DEFENDANT PROPERTY-OWNER HAD ACTUAL KNOWLEDGE OF THE RECURRING RAINWATER LEAKS; PLAINTIFF ENTITLED TO SUMMARY JUDGMENT IN THIS SLIP AND FALL CASE (SECOND DEPT).
The Second Department, reversing Supreme Court, determined plaintiff was entitled to summary judgment in this slip and fall case:
… Karen Myers [was] the defendants’ supervisor caretaker assigned to the subject building. At her deposition, the plaintiff testified that, while walking in the hallway of the floor that she resided on, she slipped as a result of rainwater that had leaked into the building from an outside terrace.
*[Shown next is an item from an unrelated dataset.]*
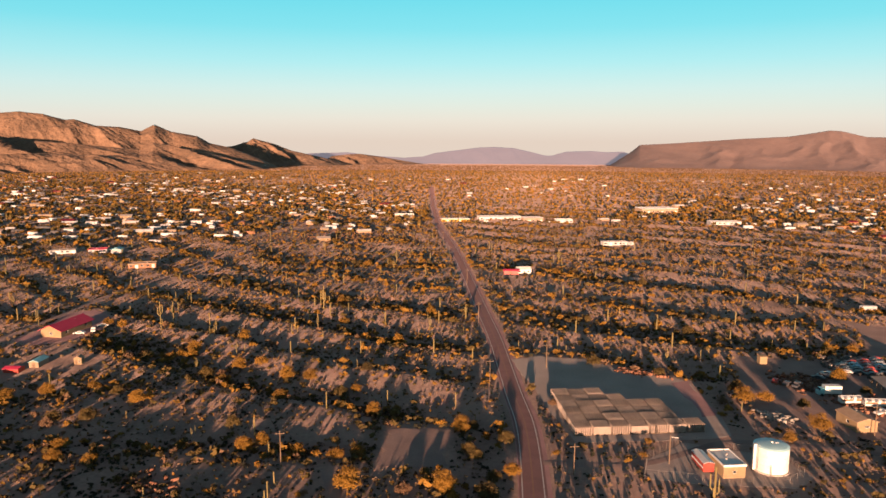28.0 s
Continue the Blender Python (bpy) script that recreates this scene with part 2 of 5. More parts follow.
TOWN_TRACK = [(-560, 470), (-470, 490), (-440, 530), (-400, 600), (-372, 640), (-330, 760)]
TRACKS = [YARD_ROAD, NORTH_TRACK, WEST_TRACK, TOWN_TRACK]

# dry washes, where the trees stand
NEAR_WASHES = [
    [(-150, 300), (-117, 276), (-95, 272), (-73, 268), (-52, 265), (-38, 262), (-20, 253), (8, 251), (30, 247), (52, 240), (75, 236), (95, 215), (117, 206), (143, 195), (152, 170), (168, 136), (190, 100)],
    [(-52, 312), (-30, 307), (-9, 303), (10, 293), (29, 283), (60, 268)],
    [(-1, 387), (40, 366), (81, 350), (107, 343), (129, 337), (180, 336), (215, 310), (340, 272), (480, 230)],
    [(-270, 390), (-219, 385), (-192, 367), (-173, 369), (-152, 363), (-134, 366), (-117, 360), (-88, 357)],
]
FAR_WASHES = [
    [(-320, 457), (-268, 451), (-232, 453), (-186, 447), (-153, 434), (-118, 435)],
    [(-331, 503), (-272, 501), (-214, 489), (-173, 487), (-139, 489), (-113, 506), (-60, 490), (-8, 490), (60, 470), (140, 430)],
    [(-213, 304), (-188, 297), (-167, 309), (-148, 320), (-120, 330), (-96, 330)],
    [(-300, 560), (-159, 606), (-75, 590), (22, 569), (94, 564), (240, 500), (420, 440)],
    [(-230, 328), (-211, 348), (-184, 357)],
    [(150, 262), (220, 250), (300, 214), (420, 170)],
]
WASHES = NEAR_WASHES + FAR_WASHES


def level_share(x, y):
    """0 on the road and the level places, 1 on open desert."""
    near = off_line(x, y, ROAD) - 5.0
    for poly in LEVEL:
        near = np.minimum(near, off_poly(x, y, poly))
    for line in (YARD_ROAD, NORTH_TRACK, WEST_TRACK):
        near = np.minimum(near, off_line(x, y, line) - 2.0)
    s = np.clip(near / 14.0, 0, 1)
    return s * s * (3 - 2 * s)


SUN_ACROSS = radians(SUN_AZ)
# which trough of the ridge pattern each wash lies in
RIDGE_STEP = 43.0
TROUGHS = ((0, -6), (1, -7), (2, -9), (6, -7), (3, -8), (4, -10), (5, -11), (7, -13), (9, -7))


def ridge_base(x, y):
    return -(0.243 * x + 0.970 * y) / RIDGE_STEP


def ridge_shift_grid():
    """How far the ridge pattern is pushed so that its troughs follow the washes, on a grid of 12 m."""
    gx, gy = np.meshgrid(np.arange(-900, 901, 12.0), np.arange(0, 1301, 12.0), indexing="ij")
    top, low = np.zeros_like(gx), np.full_like(gx, 2e-7)
    for k, number in TROUGHS:
        for px, py in smooth_line(WASHES[k], 25.0):
            if k == 0 and px < -100:
                continue
            w = ((gx - px) ** 2 + (gy - py) ** 2 + 200.0) ** -1.5
            top += w * (number - ridge_base(px, py))
            low += w
    return top / low


RIDGE_SHIFT = ridge_shift_grid()


def ridge_shift(x, y):
    u, v = np.clip((x + 900) / 12.0, 0, RIDGE_SHIFT.shape[0] - 1.001), np.clip(y / 12.0, 0, RIDGE_SHIFT.shape[1] - 1.001)
    i, j = u.astype(int), v.astype(int)
    fu, fv = u - i, v - j
    g = RIDGE_SHIFT
    return (g[i, j] * (1 - fu) + g[i + 1, j] * fu) * (1 - fv) + (g[i, j + 1] * (1 - fu) + g[i + 1, j + 1] * fu) * fv



def ridge_share(x, y):
    """Where a point lies between one trough (0) and the next towards the sun (1)."""
    far = np.clip((np.hypot(x, y - 100) - 500) / 1500, 0, 1)
    turn = ridge_base(x, y) + ridge_shift(x, y) + (0.5 + 1.2 * far) * wave_noise(x, y, 5, 150.0, 2) + 0.25 * wave_noise(x, y, 6, 40.0, 2)
    return turn - np.floor(turn)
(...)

She also testified that during periods of rainfall, she had noticed water leaking into the hallway from underneath the terrace door on numerous occasions over the years she had resided in the building and had observed building employees mopping the area “a lot of times.” Myers testified that she had been aware of the recurring leak for at least one year prior to the plaintiff’s accident and that the only remedial measure taken by building employees in response was “spot mopping.” She conceded that the recurring leak caused a “slip and fall” “hazard,” which she expected employees to “mop up.” Based upon this testimony, the plaintiff “established as a matter of law that [the defendants] had actual knowledge of a recurring dangerous and defective condition and, therefore, could be charged with constructive knowledge of each specific recurrence of the condition, which was a proximate cause of the accident” … . Graham v New York City Hous. Auth., 2024 NY Slip Op 03810, Second Dept 7-17-24
Practice Point: A property-owner’s actual knowledge of a recurring dangerous condition which causes a slip and fall entitles plaintiff to summary judgment.